Everyone’s needs differ.

“Boosting” your immune system is not the goal. To stay healthy, you need an immune system that can attack harmful bacteria and viruses, as well as abnormal cells when needed. But an immune system on over-drive results in allergies and autoimmune diseases, and promotes chronic inflammation.

Of course, some people who have weakened immune systems due to illness, surgery or malnutrition may benefit from immunonutrition. The immune system can be weakened by cancer or its treatment. This is an emerging field that holds exciting promise, as it explores how increasing specific nutrients might be used to fine-tune immune function in certain situations.

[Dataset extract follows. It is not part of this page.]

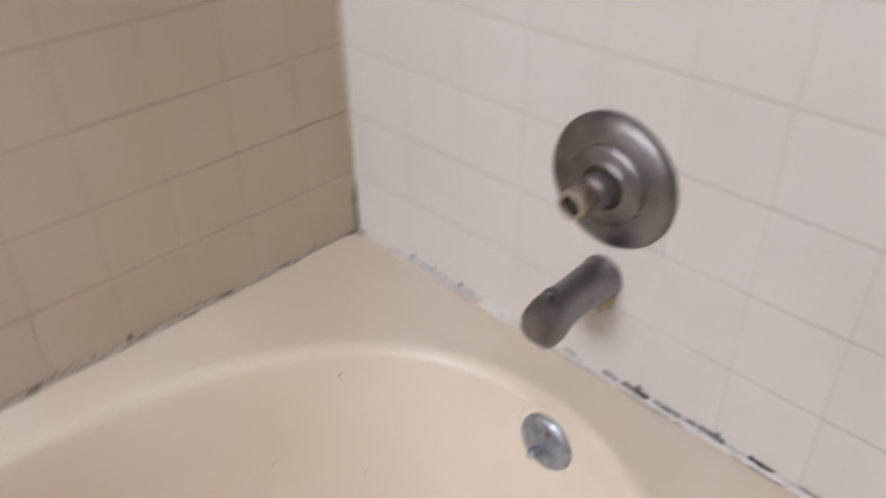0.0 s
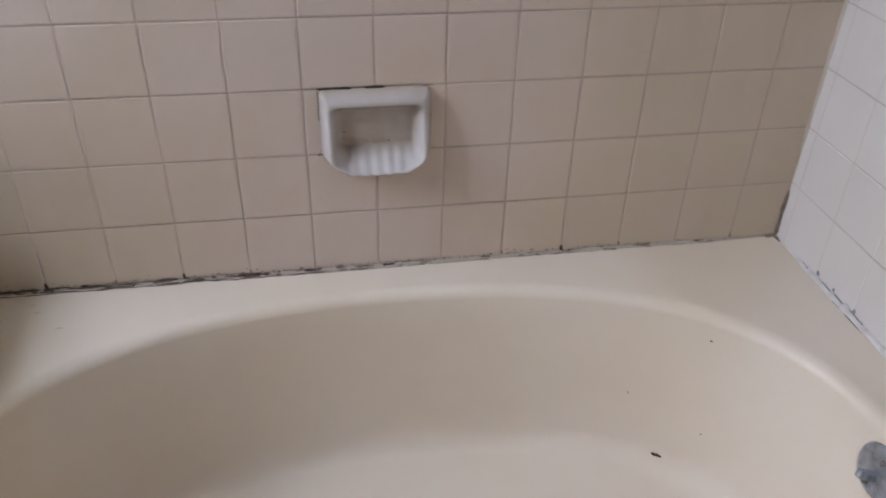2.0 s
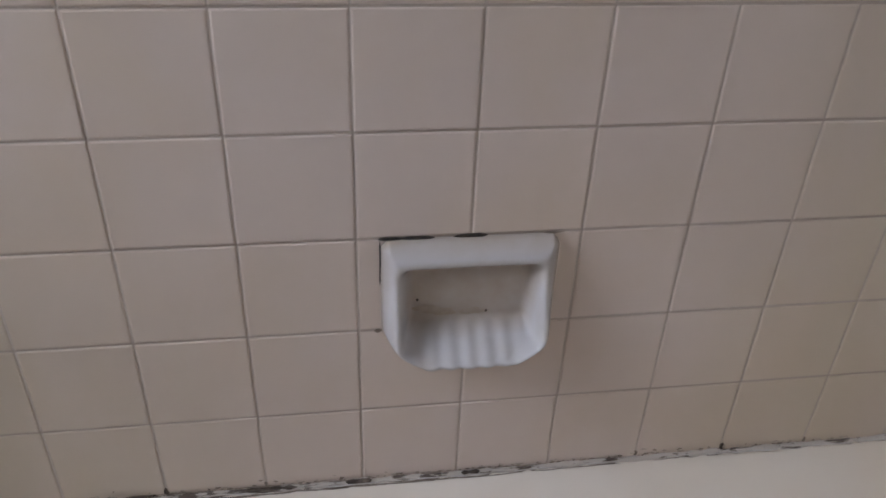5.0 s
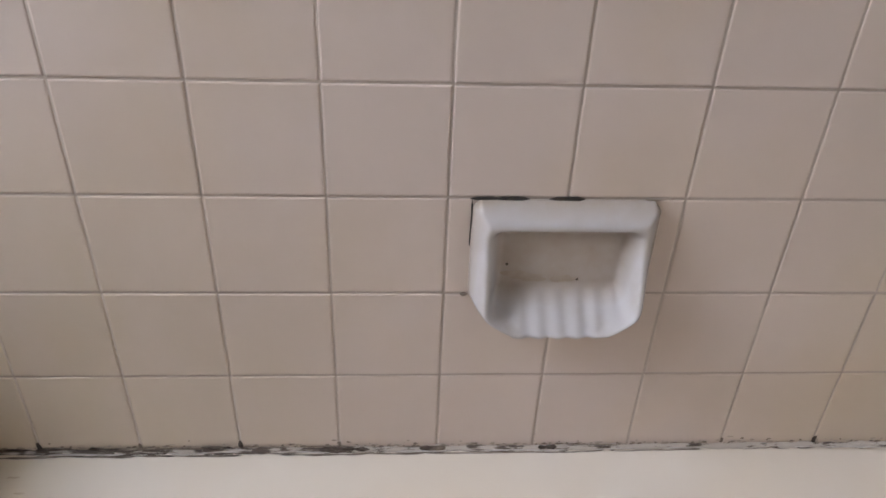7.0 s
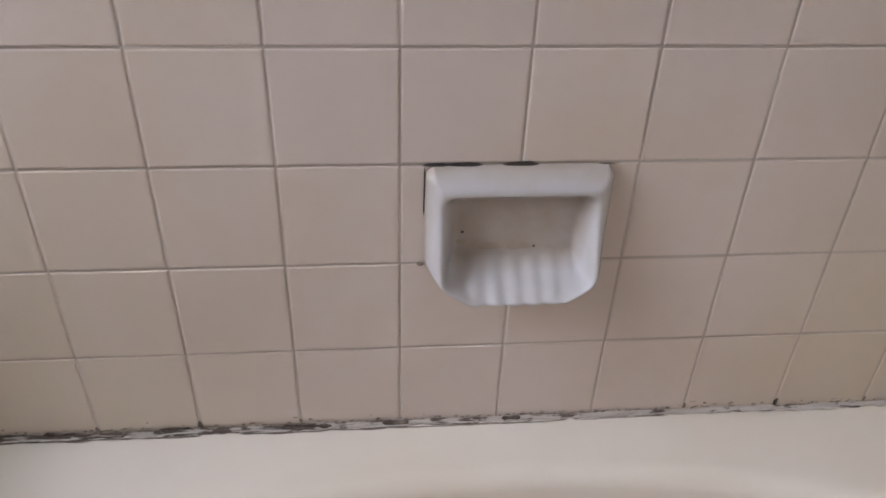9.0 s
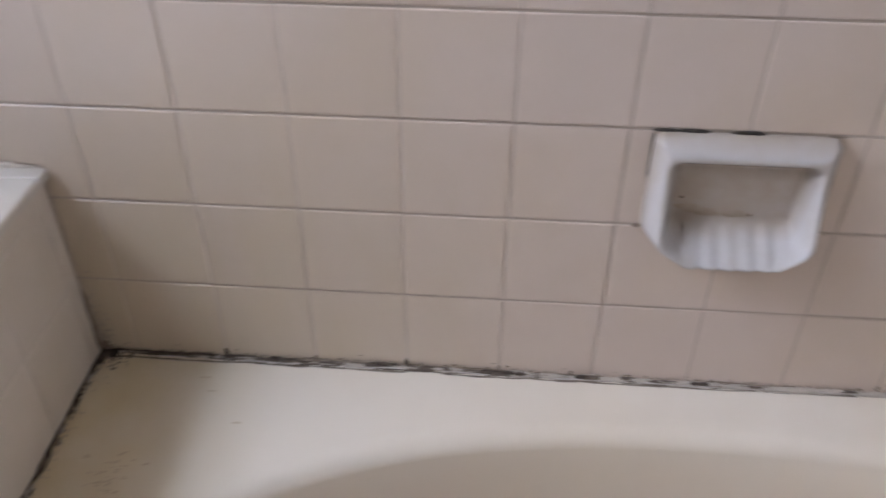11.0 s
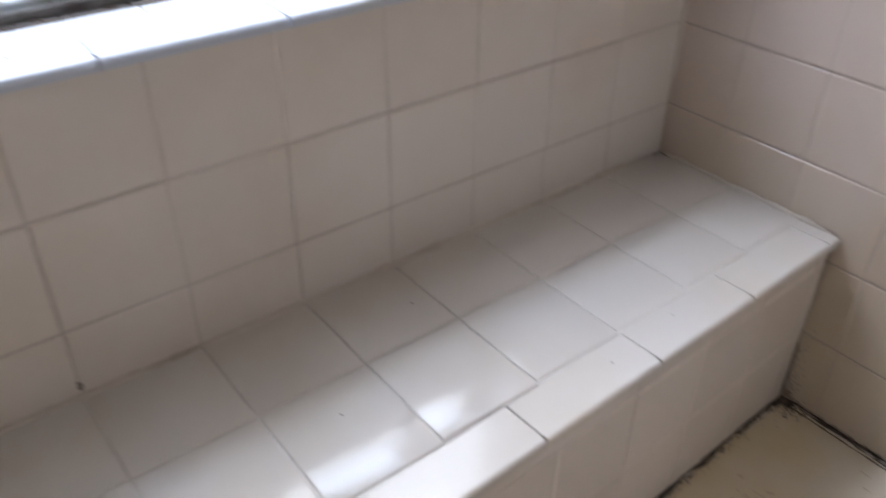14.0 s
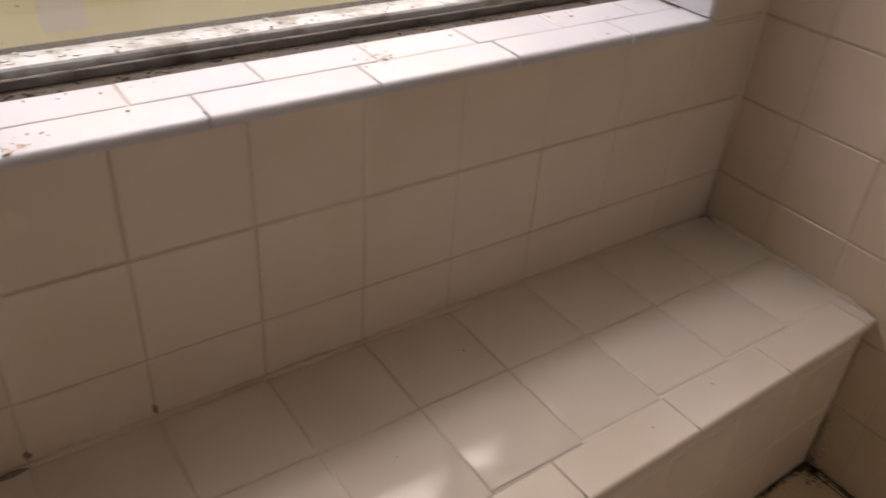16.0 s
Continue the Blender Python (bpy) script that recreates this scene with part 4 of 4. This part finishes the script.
for k in (7, 8):
    s = stain("mould_spot", (XL + 0.0006, -k * PW, BZ + 0.012), "west", 0.0035, 0.007, MOULD_S, k + 3.1)
    s.parent = c

# coved corners
for name, x, sgn, z0 in (("corner_caulk_west", XL, 1, BZ), ("corner_caulk_east", XR, -1, ZD + 0.10)):
    c = thing(name, "cream caulk in the corner of the tiled walls", "caulk", kind="structure")
    part("bead", strand((x + sgn * 0.0008, -0.0008, z0), (x + sgn * 0.0008, -0.0008, 1.95), 0.0050, 90 + sgn, 0.0004, 1.0, 0.012, (0, -1, 0), (sgn, 0, 0)), COVE, c, "", True)

# black cracks over the soap dish
c = thing("dish_joint", "black gap along the top of the soap dish", "mould", kind="structure")
part("gap", strand((DX - 0.090, -0.001, 0.3285), (DX - 0.035, -0.001, 0.3285), 0.0024, 61, 0.001, 0.8, lift=(0, -1, 0), side=(0, 0, 1)), DARK, c, "", True)
part("gap", strand((DX - 0.018, -0.001, 0.3285), (DX + 0.016, -0.001, 0.3285), 0.0024, 62, 0.001, 0.8, lift=(0, -1, 0), side=(0, 0, 1)), DARK, c, "", True)
part("gap", strand((DX - 0.0875, -0.001, 0.327), (DX - 0.0875, -0.001, 0.275), 0.0013, 63, 0.001, 0.8, lift=(0, -1, 0), side=(1, 0, 0)), DARK, c, "", True)
part("gap", strand((DX - 0.094, -0.001, 0.219), (DX - 0.086, -0.001, 0.219), 0.0030, 64, 0.001, 0.8, lift=(0, -1, 0), side=(0, 0, 1)), MOULD_S, c, "", True)
part("gap", strand((DX + 0.070, -0.001, 0.3285), (DX + 0.092, -0.001, 0.3285), 0.0018, 65, 0.001, 0.8, lift=(0, -1, 0), side=(0, 0, 1)), MOULD_S, c, "", True)

# rust below the spout
c = trim(stain("rust_stain", (XR - 0.0005, VY - 0.004, 0.118), "east", 0.024, 0.018, RUST, 1.0, 0.0006, 1.1), "tan rust stain on the tiles under the spout", "stain")

# loose dirt
d = strand((-0.014, 0, 0), (0.014, 0, 0), 0.0036, 71, 0.004, 0.7, 0.002)
deb = part("dirt_flake", d, MOULD, None, "", True)
deb.matrix_basis = Matrix.Translation(tub_at(17.9, 0.527)) @ pose(0, 0, 0, 0, 18, -14)
tagged(deb, "dark flake of dirt on the tub's inner wall", "dirt")
for turn, depth, size in ((8.64, 0.476, 1.0), (12.3, 0.66, 0.7), (13.3, 0.43, 0.7)):
    p = tub_at(turn, depth)
    deb = part("dirt_speck", lathe([(0.0022 * size, 0), (0.0018 * size, 0.001 * size), (0, 0.0014 * size)], 8), MOULD, None, "", True)
    deb.matrix_basis = Matrix.Translation(p) @ Vector((-0.8, -0.5, 0.25)).to_track_quat("Z", "Y").to_matrix().to_4x4()
    tagged(deb, "small dark speck on the tub wall", "dirt")

# ---- tiles ----
rng = random.Random(11)
G = 0.0019
GH = 0.0024  # level joints
ROWS = 8


def top_rows(name, wall, cells, material, parent):
    """Upper rows, joined."""
    bm = bmesh.new()
    for cx, cy, cz, w, h in cells:
        m = Matrix.Translation((cx, cy, cz)) @ FACE[wall].to_4x4()
        rings = []
        for inset, z in ((0, -0.006), (0, -0.0013), (0.002, 0)):
            x, y = w / 2 - inset, h / 2 - inset
            rings.append([bm.verts.new(m @ Vector(q)) for q in ((-x, -y, z), (x, -y, z), (x, y, z), (-x, y, z))])
        for a, b in zip(rings, rings[1:]):
            for k in range(4):
                bm.faces.new((a[k], a[(k + 1) % 4], b[(k + 1) % 4], b[k]))
        bm.faces.new(rings[-1])
    ob = part(name, bm, material, parent)
    return tagged(ob, kind="stuff")


def spans(lo, hi, start, pitch):
    """Cells between joints at start + k * pitch, clipped to lo..hi."""
    k = math.floor((lo - start) / pitch)
    out = []
    while start + k * pitch < hi - 1e-6:
        a, b = max(lo, start + k * pitch), min(hi, start + (k + 1) * pitch)
        if b - a > 0.004:
            out.append((a, b))
        k += 1
    return out


rows = [(ZD + 0.001, P)] + [(k * P, (k + 1) * P) for k in range(1, ROWS)]
high = [(k * P, (k + 1) * P) for k in range(ROWS, 18)]
upper = []
for x0, x1 in spans(XL, XR, 0.0, P):
    for z0, z1 in rows + high:
        lo, xr = z0, x1
        if x1 < XB + 0.003 and z1 < BZ + 0.004:
            continue
        if x1 <= XB + 0.06 and x0 < XB - 0.001 and z0 < BZ:
            # the column beside and over the bench
            if x1 > XB + 0.006:
                a = XB - 0.0022
                if z1 <= BZ + 0.001:
                    lay_tile(wall_north, "north", ((a + x1) / 2, 0, (z0 + z1) / 2), x1 - a - G, z1 - z0 - GH, TILE, rng)
                    continue
                lay_tile(wall_north, "north", ((a + x1) / 2, 0, (z0 + z1) / 2), x1 - a - G, z1 - z0 - GH, TILE, rng, 0.02)
                xr = XB - 0.0002 + G
            lo = max(z0, BZ + 0.001)
        elif x1 <= XB and z0 < BZ:
            lo = BZ + 0.001
        args = ((x0 + xr) / 2, 0, (lo + z1) / 2)
        if z0 < ROWS * P - 1e-6:
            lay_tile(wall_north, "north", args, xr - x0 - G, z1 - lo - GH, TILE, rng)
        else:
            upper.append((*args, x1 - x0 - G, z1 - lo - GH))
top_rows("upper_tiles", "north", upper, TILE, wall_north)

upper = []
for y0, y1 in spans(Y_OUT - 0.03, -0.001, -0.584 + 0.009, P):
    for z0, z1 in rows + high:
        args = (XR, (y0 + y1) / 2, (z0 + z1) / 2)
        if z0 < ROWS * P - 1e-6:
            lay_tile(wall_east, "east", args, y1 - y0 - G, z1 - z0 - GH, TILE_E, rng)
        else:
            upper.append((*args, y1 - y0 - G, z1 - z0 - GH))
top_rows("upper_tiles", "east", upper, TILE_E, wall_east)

upper = []
wrows = [(BZ + 0.001, 3 * P)] + [(k * P, (k + 1) * P) for k in range(3, 18)]
for y0, y1 in spans(Y_OUT - 0.004, -0.001, 0.0, PW):
    for z0, z1 in wrows:
        cells = [(y0, y1)]
        if z1 > WIN_Z0 + 0.01 and z0 < WIN_Z1:
            cells = []
            if y0 < W0 - 0.012:
                cells.append((y0, min(y1, W0 - 0.0135)))
            if y1 > W1 + 0.012:
                cells.append((max(y0, W1 + 0.0135), y1))
        for a, b in cells:
            zt = z1
            if z1 > WIN_Z0 - 0.016 and z1 < WIN_Z0 + 0.01 and b > W0 - 0.01 and a < W1 + 0.01:
                zt = WIN_Z0 - 0.0100
            args = (XL, (a + b) / 2, (z0 + zt) / 2)
            if z0 < ROWS * P - 1e-6:
                lay_tile(wall_west, "west", args, b - a - G, zt - z0 - GH, TILE_W, rng)
            else:
                upper.append((*args, b - a - G, zt - z0 - GH))
top_rows("upper_tiles", "west", upper, TILE_W, wall_west)

# bench: two rows of square tiles, a rounded front row, and the face towards the tub
J1, J2, FX = -0.742, -0.6400, -0.5865
SKEW = 0.036  # the bench's front runs a little out of square


def skewed(x, y):
    return x - SKEW * y


for y0, y1 in spans(Y_OUT + 0.005, -0.001, 0.0, PW):
    ym = (y0 + y1) / 2
    for x0, x1 in ((XL + 0.0005, J1), (J1, skewed(J2, ym) - 0.001)):
        under(lay_tile(bench, "top", ((x0 + x1) / 2, ym, BZ), x1 - x0 - 0.0015, y1 - y0 - 0.0015, TILE_P, rng), bench)
for y0, y1 in spans(Y_OUT + 0.002, -0.001, -0.022, 0.155):
    ym = (y0 + y1) / 2
    ob = new("edge_tile", round_smooth(mesh_of("edge_tile", bullnose(y1 - y0 - G, FX - J2 - G / 2, 0.0105, 0.0045), TILE_B)))
    ob.parent = bench
    ob.matrix_basis = pose(skewed(FX, ym), ym, BZ + 0.0002, 0, rng.uniform(-0.1, 0.1), math.degrees(math.atan(SKEW)))
    under(ob, bench)
for y0, y1 in spans(Y_OUT + 0.002, -0.001, -0.022, P):
    for z0, z1 in ((ZD + 0.001, P), (P, 2 * P), (2 * P, BZ - 0.0075)):
        ym = (y0 + y1) / 2
        ob = under(lay_tile(bench, "west", (skewed(XF0, ym), ym, (z0 + z1) / 2), y1 - y0 - 0.0012, z1 - z0 - 0.0012, TILE_W, rng, 0.05), bench)
        ob.matrix_basis = Matrix.Translation(ob.location) @ pose(0, 0, 0, 0, 0, math.degrees(math.atan(SKEW))) @ Matrix.Translation(-ob.location) @ ob.matrix_basis

# scuffs on the tub deck and specks on the bench
c = thing("deck_scuffs", "brown scuff marks on the tub deck, yellowed and tinted for the bench's shade", "stain", kind="structure")
for k in range(34):
    x0, y0 = -0.515 + rng.gauss(0, 0.020), -0.190 + rng.gauss(0, 0.026)
    s = stain("scuff", (x0, y0, ZD + 0.0002), "top", rng.uniform(0.002, 0.010), rng.uniform(0.0008, 0.0022), SCUFF, k * 2.3, 0.0002)
    s.matrix_basis = s.matrix_basis @ pose(0, 0, 0, 0, 0, rng.uniform(-10, 45))
    s.parent = c
for x0, y0 in ((-0.455, -0.034), (-0.40, -0.10), (-0.44, -0.055)):
    s = stain("scuff", (x0, y0, ZD + 0.0002), "top", 0.008, 0.0018, SCUFF, x0 * 50, 0.0002)
    s.parent = c
for x0, y0 in ((-0.603, -0.372), (-0.79, -0.47), (-0.70, -0.61), (-0.615, -0.27)):
    sp = part("dirt_speck", lathe([(0.0011, 0), (0.0009, 0.0004), (0, 0.0006)], 8), MOULD_S, None, "", True)
    sp.location = (x0, y0, BZ + 0.0002)
    tagged(sp, "small brown speck on the bench tiles", "dirt")

# grit on the sill
rng = random.Random(23)
grit = bmesh.new()
for k in range(72):
    if k < 46:
        q = (rng.uniform(-1.018, -0.985), rng.uniform(W0, W1), WIN_Z0 + 0.0125)
    elif k < 56:
        q = (rng.uniform(-0.945, -0.86), rng.uniform(W0, W1), WIN_Z0 + 0.0005)
    else:
        q = (-0.865 + rng.uniform(-0.02, 0.012), W0 + 0.008 + rng.random() ** 2 * 0.04, WIN_Z0 + 0.0008)
    r = rng.uniform(0.0005, 0.0016) * (0.6 if k >= 56 else 1)
    m = Matrix.Translation(q) @ pose(0, 0, 0, rng.uniform(0, 40), rng.uniform(0, 40), rng.uniform(0, 360)) @ Matrix.Diagonal((r * rng.uniform(1, 2.2), r, r * 0.6, 1))
    bmesh.ops.create_icosphere(grit, subdivisions=1, radius=1, matrix=m)
for k in range(34):
    q = (-1.0015, W0 + 0.006 + rng.random() ** 1.8 * 0.5, WIN_Z0 + 0.013 + rng.random() ** 1.5 * 0.12)
    r = rng.uniform(0.0004, 0.0010)
    bmesh.ops.create_icosphere(grit, subdivisions=1, radius=1, matrix=Matrix.Translation(q) @ Matrix.Diagonal((r * 0.4, r, r * rng.uniform(0.8, 1.8), 1)))
ob = part("grit", grit, GRIT)
tagged(ob, "loose grit and paint flakes on the sill and sash", "grit", "", "stuff")

# black dirt lying in the window track
dirt = bmesh.new()
for k in range(170):
    q = (rng.uniform(-0.974, -0.950), rng.uniform(W0, W1), WIN_Z0 - 0.0028)
    r = rng.uniform(0.0008, 0.0022)
    m = Matrix.Translation(q) @ pose(0, 0, 0, rng.uniform(0, 40), rng.uniform(0, 40), rng.uniform(0, 360)) @ Matrix.Diagonal((r * rng.uniform(1, 2.8), r, r * 0.8, 1))
    bmesh.ops.create_icosphere(dirt, subdivisions=1, radius=1, matrix=m)
tagged(part("track_dirt", dirt, MOULD), "dark loose dirt lying in the window track", "dirt", "", "stuff")

# paint chips on the sash rail, flakes and crumbs on the sill
CHIP = shade("chipped_paint", (0.62, 0.65, 0.66), 0.7, 0.2, (0.50, 0.49, 0.45), 0.7, 90.0, 0.2, 300)
chips = bmesh.new()
for k in range(90):
    q = Vector((rng.uniform(-1.019, -0.986), W0 + 0.004 + rng.random() * (W1 - W0 - 0.01), WIN_Z0 + 0.0124))
    n = rng.randint(4, 6)
    r = rng.uniform(0.0007, 0.0024)
    lean = rng.uniform(0, 0.0005)
    top = [chips.verts.new(q + Vector((0.7 * r * rng.uniform(0.6, 1.2) * math.cos(6.283 * j / n), 1.6 * r * rng.uniform(0.6, 1.2) * math.sin(6.283 * j / n), 0.0005 + lean * (j % 2)))) for j in range(n)]
    low = [chips.verts.new(v.co - Vector((0, 0, 0.0008))) for v in top]
    chips.faces.new(top)
    for j in range(n):
        chips.faces.new((low[j], low[(j + 1) % n], top[(j + 1) % n], top[j]))
tagged(part("paint_chips", chips, CHIP), "flaking white paint chips on the sash rail", "paint chips", "", "stuff")
crumbs = bmesh.new()
for k in range(95):
    if k < 45:
        q = (rng.uniform(-1.018, -0.986), rng.uniform(W0, W1), WIN_Z0 + 0.0130)
    elif k < 70:
        q = (-0.905 + rng.gauss(0, 0.006), -0.515 + rng.gauss(0, 0.014), WIN_Z0 + 0.0006)
    else:
        q = (rng.uniform(-0.95, -0.93), rng.uniform(W0, W1), WIN_Z0 + 0.0006)
    r = rng.uniform(0.0004, 0.0011)
    bmesh.ops.create_icosphere(crumbs, subdivisions=1, radius=1, matrix=Matrix.Translation(q) @ pose(0, 0, 0, 0, 0, rng.uniform(0, 360)) @ Matrix.Diagonal((r * rng.uniform(1, 2), r, r * 0.6, 1)))
tagged(part("crumbs", crumbs, MOULD_S), "dark crumbs of dirt on the sash rail and sill", "dirt", "", "stuff")
for x0, y0, rx, ry, m in ((-0.861, W0 + 0.014, 0.003, 0.005, RUST), (-0.866, W0 + 0.022, 0.004, 0.004, RUST), (-0.858, W0 + 0.012, 0.0025, 0.004, SCUFF), (-0.904, -0.512, 0.003, 0.006, SCUFF)):
    f = stain("flake", (x0, y0, WIN_Z0 + 0.0004), "top", rx, ry, m, x0 * 77 + y0, 0.0008)
    tagged(f, "tan flake of dirt on the white tiled sill", "dirt")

But there is still much to learn and optimal approaches are not yet known.

The European Society of Clinical Nutrition and Metabolism guidelines on nutrition in cancer patients emphasize that their nutritional needs should be met through a balanced diet, adjusted as needed to meet each individual’s condition and needs. For some, that could involve supplements to increase particular nutrients. But in general, the guidelines say that use of single high-dose micronutrients should be avoided.

What’s the bottom line?

There is no clear evidence that you can “boost” your immune system with a nutrient supplement or any particular food.

Your eating and lifestyle choices do make a difference for a healthy immune system, however. Get some form of physical activity every day. Go to bed at a time that will allow you to get the sleep that is so important for sustaining a strong immune system. Maintain a healthy weight. Use walks, yoga, meditation or other tools to cope with anxiety and fear, so that stress hormones are kept at healthy levels.

For protection against COVID-19, following hand washing recommendations and social distancing recommendations is key. Reduce, instead of adding to, the work your immune system has to do to protect you.

As for nutrition, the eating habits encouraged in the AICR Cancer Prevention Recommendations are consistent with the current best advice to help support your immune system. Center your eating around nutrient-rich plant foods. Limit sugar-sweetened drinks, red and processed meats, “fast foods” and ultra-processed choices and alcohol. Making these recommendations a blueprint for your diet is a great way to help your immune system protect your body against infections, including COVID-19, as well as continue the long-term path to reducing your risk of cancer.

This announcement was originally released on April 15, 2020, by the American Institute for Cancer Research. It is republished with permission.